Whether you’ve lived in your home for years, or are planning on becoming a homeowner, you may have big renovation projects in mind. The idea of customizing your home with necessary updates, or to better fit your style and taste, can be both exciting and daunting.

Undertaking repairs on your home can be a lot. If you do not have enough savings to cover everything you’d like to, there are various financing options to choose from. Here are some you might consider:
Home Equity Loan
A home equity loan allows homeowners to take out a loan against the equity built up in their property. Let us imagine your home is valued at $300,000 and you have $250,000 left to pay off on your primary mortgage loan. You would have $50,000 you could borrow against.
The biggest disadvantage homeowners must consider before committing to a home equity loan is the risk of losing the home if you are not able to make the loan payments. This risk will occur with any loan type that borrows against the value of your home.
Personal Loan
Another option you have is a personal loan. Getting a personal loan for financing a home renovation means that you borrow money at a fixed rate of interest and pay it back monthly for the specified term. The monthly payments will not fluctuate because the interest rate remains the same throughout the term of the loan. Personal loans have higher interest rates than a mortgage or home equity loans because they tend to be unsecured loans.
Although several personal loans do not come with any fees, some do have application fees and origination fees. For example, personal loans from Marcus by Goldman Sachs are popular with consumers due to the simple fact that these loans come without any fees. There are no origination fees, application fees, or prepayment fees.
Also, it is good to know that when you pre-qualify for a personal loan, a lender can show you your best interest rate and monthly payment amount without needing to do a hard inquiry on your credit report.

FHA 203(k) Loan
FHA-insured loans allow you to refinance your first mortgage, consolidate it with home improvement costs, and roll it all into a new mortgage. This type of loan is based on the improved value of your home after repairs. Since your home is considered to be worth more, the equity and amount you can borrow are both greater.

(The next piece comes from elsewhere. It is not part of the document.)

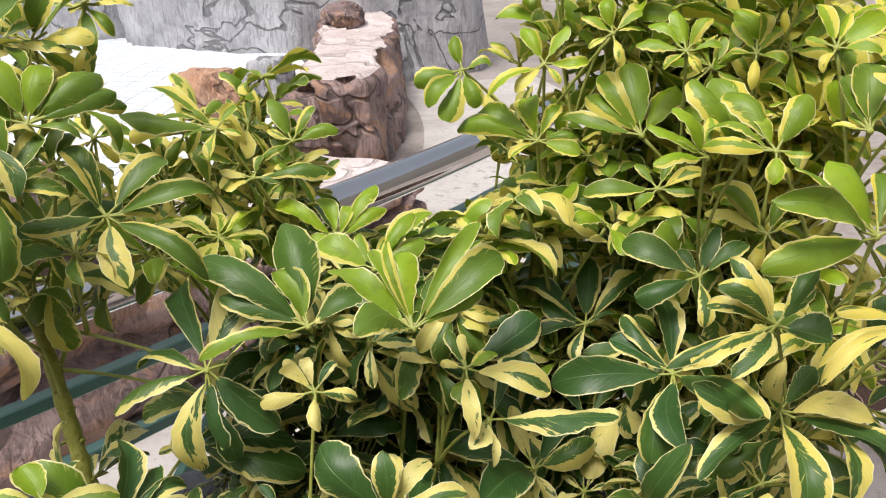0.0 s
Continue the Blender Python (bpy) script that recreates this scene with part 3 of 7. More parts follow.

There are two types of 203k loan products you can choose from: the Limited 203k and the Standard 203k. The 203(k) limited loan provides up to $35,000 for renovations, but major structural repairs are not eligible. For a 203(k) standard loan, renovations must cost at least $5,000, and major structural repairs are eligible. Borrowers using a 203(k) standard loan must hire a HUD consultant to oversee the renovation process.
Fannie Mae Loan
A Fannie Mae Loan is similar to an FHA 203(k) loan, but it requires a down payment of 5% or greater. Additionally, there is no limit to the renovations you can perform, as long as everything is permanently affixed and adds value to the home.
Line of Credit
Another option for funding your home repairs is using a line of credit. If you already have equity in your property, you can refinance to a line of credit loan. A line of credit works as a revolving loan that you can access whenever you want. What is a revolving loan you may be asking yourself? It’s a loan that allows borrowers to obtain a loan with the flexibility to drawdown, repay, and redraw loans advanced to it. Additionally, a line of credit can be used at once or stage by stage in your home renovation process. For example, you may want to use a line of credit to pay vendors as you go.
Bottom Line
When you’re considering the different options available to help finance your home improvements, there isn’t a one-size-fits-all loan. Take your time to explore the options available and find which one best fits your needs.